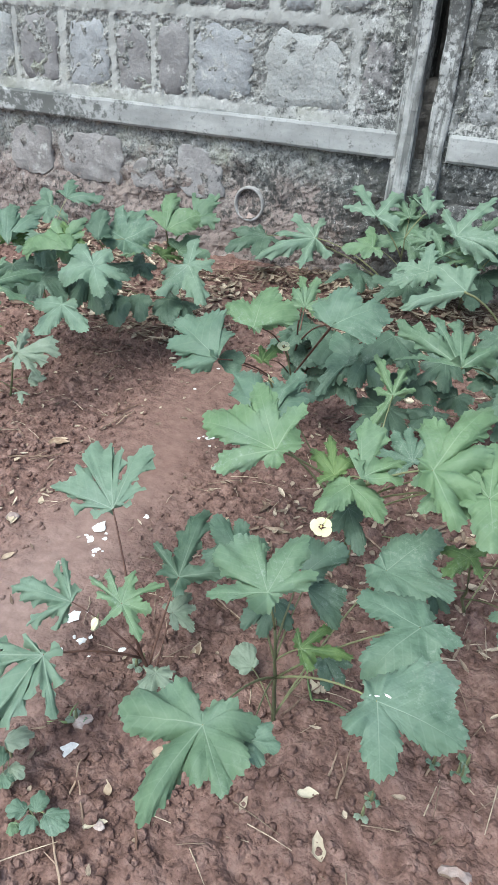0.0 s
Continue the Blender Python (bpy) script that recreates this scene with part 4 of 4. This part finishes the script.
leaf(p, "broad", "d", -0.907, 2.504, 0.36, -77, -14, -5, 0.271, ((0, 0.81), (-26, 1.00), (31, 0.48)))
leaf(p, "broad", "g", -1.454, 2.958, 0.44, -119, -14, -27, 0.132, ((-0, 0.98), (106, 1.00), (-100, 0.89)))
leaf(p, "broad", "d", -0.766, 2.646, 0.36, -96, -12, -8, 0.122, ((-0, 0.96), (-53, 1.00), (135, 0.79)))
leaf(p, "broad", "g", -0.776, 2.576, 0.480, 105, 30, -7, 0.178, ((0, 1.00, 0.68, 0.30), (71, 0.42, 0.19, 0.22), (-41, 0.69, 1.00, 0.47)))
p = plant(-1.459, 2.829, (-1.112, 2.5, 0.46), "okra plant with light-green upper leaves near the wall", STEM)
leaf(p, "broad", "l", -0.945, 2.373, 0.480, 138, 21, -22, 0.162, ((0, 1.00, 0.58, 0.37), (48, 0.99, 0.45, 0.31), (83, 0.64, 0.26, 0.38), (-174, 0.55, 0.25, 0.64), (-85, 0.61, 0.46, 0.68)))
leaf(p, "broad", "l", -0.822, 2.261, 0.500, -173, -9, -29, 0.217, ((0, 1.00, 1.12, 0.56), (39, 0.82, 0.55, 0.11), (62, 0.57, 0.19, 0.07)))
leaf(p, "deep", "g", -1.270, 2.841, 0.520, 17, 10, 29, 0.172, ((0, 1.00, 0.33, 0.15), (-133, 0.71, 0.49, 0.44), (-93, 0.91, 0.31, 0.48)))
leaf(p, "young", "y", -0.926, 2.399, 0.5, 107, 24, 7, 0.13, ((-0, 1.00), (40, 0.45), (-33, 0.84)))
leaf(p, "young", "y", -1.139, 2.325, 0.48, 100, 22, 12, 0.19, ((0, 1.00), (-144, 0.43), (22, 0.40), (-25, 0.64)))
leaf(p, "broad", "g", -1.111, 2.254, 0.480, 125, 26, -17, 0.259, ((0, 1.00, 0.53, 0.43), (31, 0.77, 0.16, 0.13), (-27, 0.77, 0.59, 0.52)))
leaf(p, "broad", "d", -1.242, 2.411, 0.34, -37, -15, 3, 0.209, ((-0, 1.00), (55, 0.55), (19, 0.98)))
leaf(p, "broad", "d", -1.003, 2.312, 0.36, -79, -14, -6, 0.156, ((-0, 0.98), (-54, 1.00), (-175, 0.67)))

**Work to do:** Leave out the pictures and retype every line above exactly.

**Result of the task:**
0.0 s
Continue the Blender Python (bpy) script that recreates this scene with part 4 of 4. This part finishes the script.
leaf(p, "broad", "d", -0.907, 2.504, 0.36, -77, -14, -5, 0.271, ((0, 0.81), (-26, 1.00), (31, 0.48)))
leaf(p, "broad", "g", -1.454, 2.958, 0.44, -119, -14, -27, 0.132, ((-0, 0.98), (106, 1.00), (-100, 0.89)))
leaf(p, "broad", "d", -0.766, 2.646, 0.36, -96, -12, -8, 0.122, ((-0, 0.96), (-53, 1.00), (135, 0.79)))
leaf(p, "broad", "g", -0.776, 2.576, 0.480, 105, 30, -7, 0.178, ((0, 1.00, 0.68, 0.30), (71, 0.42, 0.19, 0.22), (-41, 0.69, 1.00, 0.47)))
p = plant(-1.459, 2.829, (-1.112, 2.5, 0.46), "okra plant with light-green upper leaves near the wall", STEM)
leaf(p, "broad", "l", -0.945, 2.373, 0.480, 138, 21, -22, 0.162, ((0, 1.00, 0.58, 0.37), (48, 0.99, 0.45, 0.31), (83, 0.64, 0.26, 0.38), (-174, 0.55, 0.25, 0.64), (-85, 0.61, 0.46, 0.68)))
leaf(p, "broad", "l", -0.822, 2.261, 0.500, -173, -9, -29, 0.217, ((0, 1.00, 1.12, 0.56), (39, 0.82, 0.55, 0.11), (62, 0.57, 0.19, 0.07)))
leaf(p, "deep", "g", -1.270, 2.841, 0.520, 17, 10, 29, 0.172, ((0, 1.00, 0.33, 0.15), (-133, 0.71, 0.49, 0.44), (-93, 0.91, 0.31, 0.48)))
leaf(p, "young", "y", -0.926, 2.399, 0.5, 107, 24, 7, 0.13, ((-0, 1.00), (40, 0.45), (-33, 0.84)))
leaf(p, "young", "y", -1.139, 2.325, 0.48, 100, 22, 12, 0.19, ((0, 1.00), (-144, 0.43), (22, 0.40), (-25, 0.64)))
leaf(p, "broad", "g", -1.111, 2.254, 0.480, 125, 26, -17, 0.259, ((0, 1.00, 0.53, 0.43), (31, 0.77, 0.16, 0.13), (-27, 0.77, 0.59, 0.52)))
leaf(p, "broad", "d", -1.242, 2.411, 0.34, -37, -15, 3, 0.209, ((-0, 1.00), (55, 0.55), (19, 0.98)))
leaf(p, "broad", "d", -1.003, 2.312, 0.36, -79, -14, -6, 0.156, ((-0, 0.98), (-54, 1.00), (-175, 0.67)))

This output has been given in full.